TL;DR: If you’re still banking on that slide of awards in your pitch deck to win business, it's time to adapt.
Full-service agencies made sense when our media options were relegated to print, TV, and radio.
But creative automation has exponentially expanded the channels through which we can reach current and potential customers. And each of these channels is hyper-specialized with its own set of best practices, automated tools, analysis, and so on.
How could one ad agency possibly do it all — with a focus on performance — while still pleasing their clients and making a profit? It’s becoming an impractical business model, especially with the rise of performance-minded, channel-focused agencies out there.

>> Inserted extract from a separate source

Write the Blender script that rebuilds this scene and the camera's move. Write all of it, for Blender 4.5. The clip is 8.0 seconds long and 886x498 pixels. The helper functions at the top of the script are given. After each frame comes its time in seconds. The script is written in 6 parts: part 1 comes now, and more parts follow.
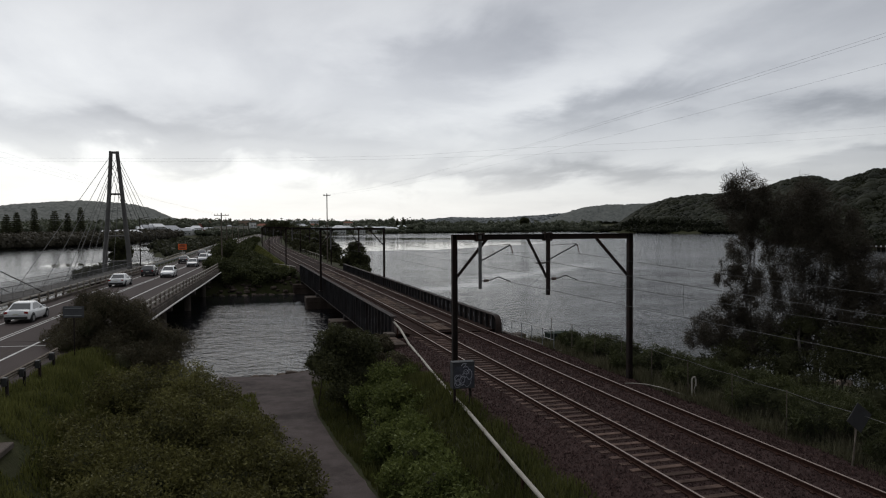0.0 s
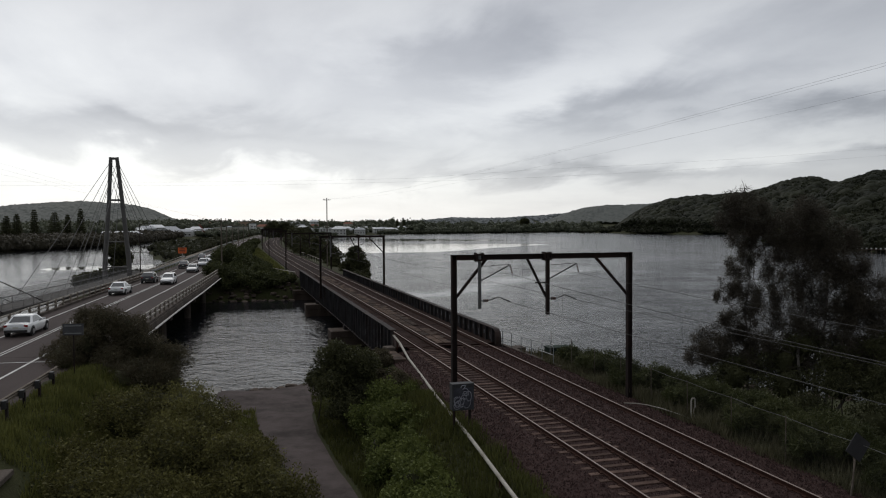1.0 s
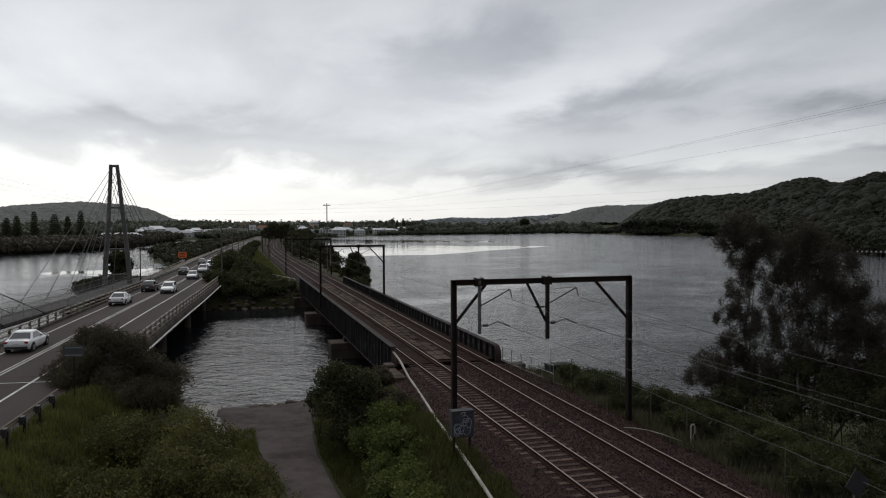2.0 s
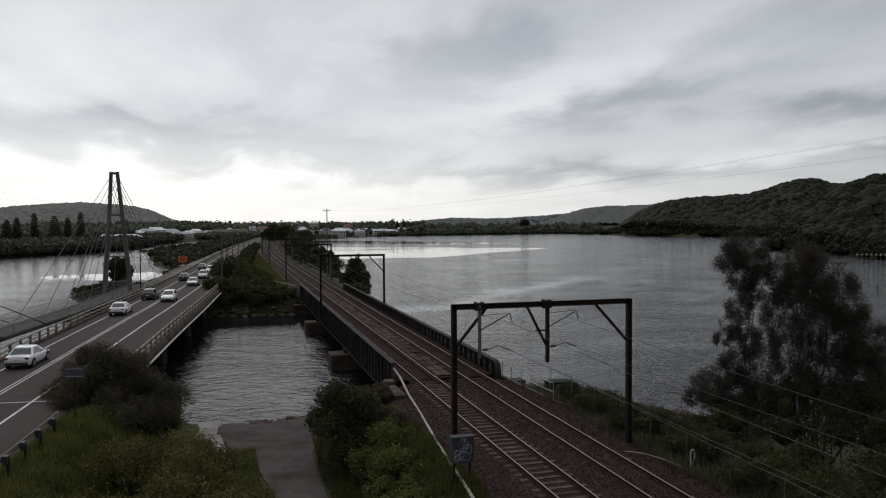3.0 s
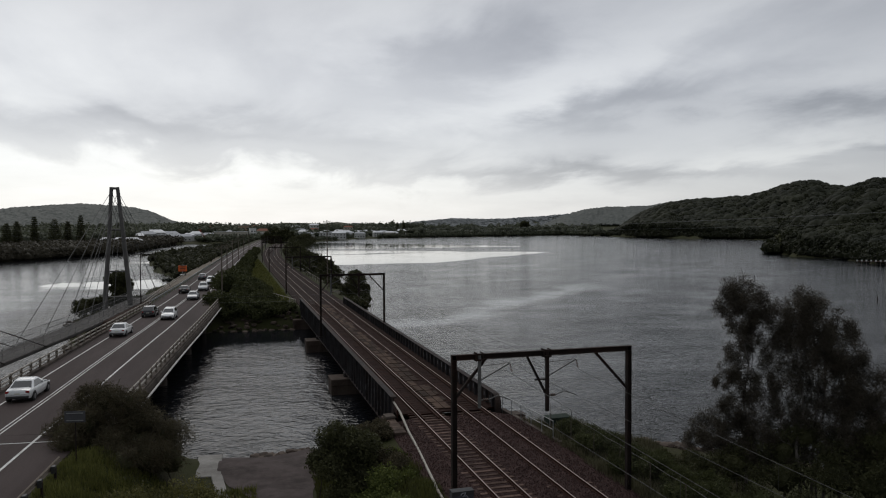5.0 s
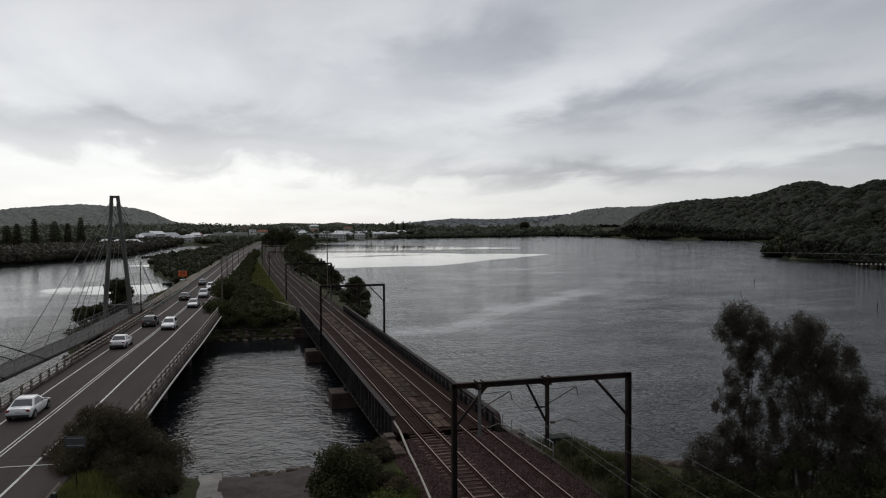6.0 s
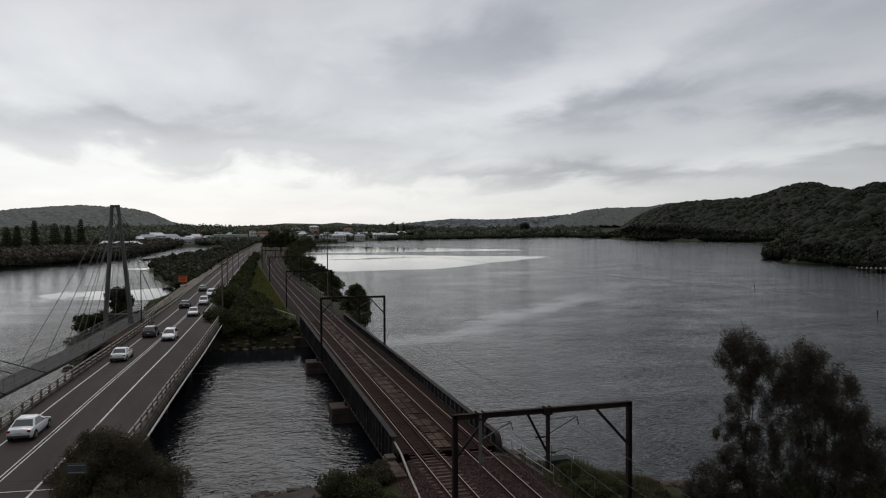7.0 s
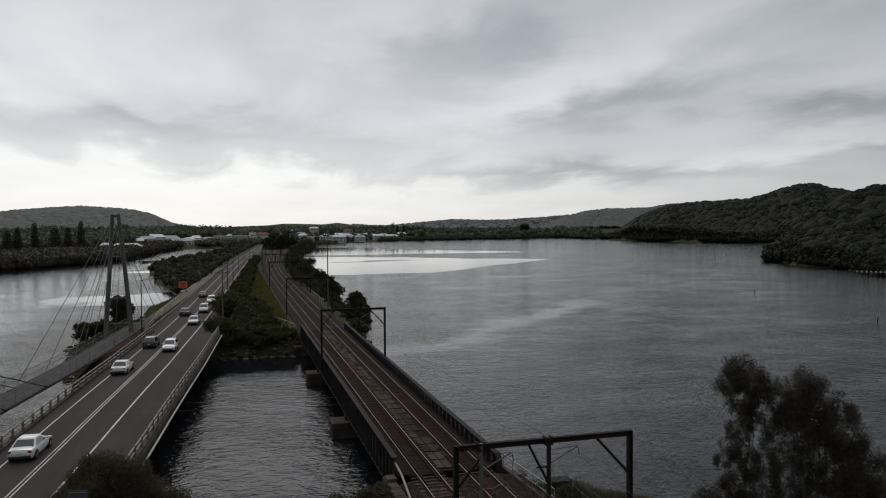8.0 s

Those big brands of tomorrow will seek out the specialists; one agency for SMS, one for email, one for paid social, etc. in order to get the best return. Over the next decade, I think we’ll see traditional, monolithic agencies build or acquire these niche capabilities in order to survive.
This is one I think we can all agree is a huge boon for the ad industry.
For years, agencies have called to boycott or reject the RFP process — essentially giving big ideas away for free in order to win a brand’s business.
But if creative performance is now the yardstick with which we measure an agency’s success, then this process becomes a waste of time and resources for both agencies and clients.
Because all that’s going to matter are the numbers — how often you test (back to that idea of volume again) and by how much you’ve boosted performance and conversion. That’s it. Your metrics and success rate become your pitch. Those with the best numbers win.
If there’s one thing you take away from this, let it be that unshakeable truth. Creative automation will not only never automate creativity, it will enable it; allow it to flourish and find success faster.
Creatives who embrace this — who champion automation and double down on performance — will be indispensable.
And they’ll be the ones behind the next globally earth-shattering ad campaign: driven by creative minds and made even more powerful, accessible, and performant through automation.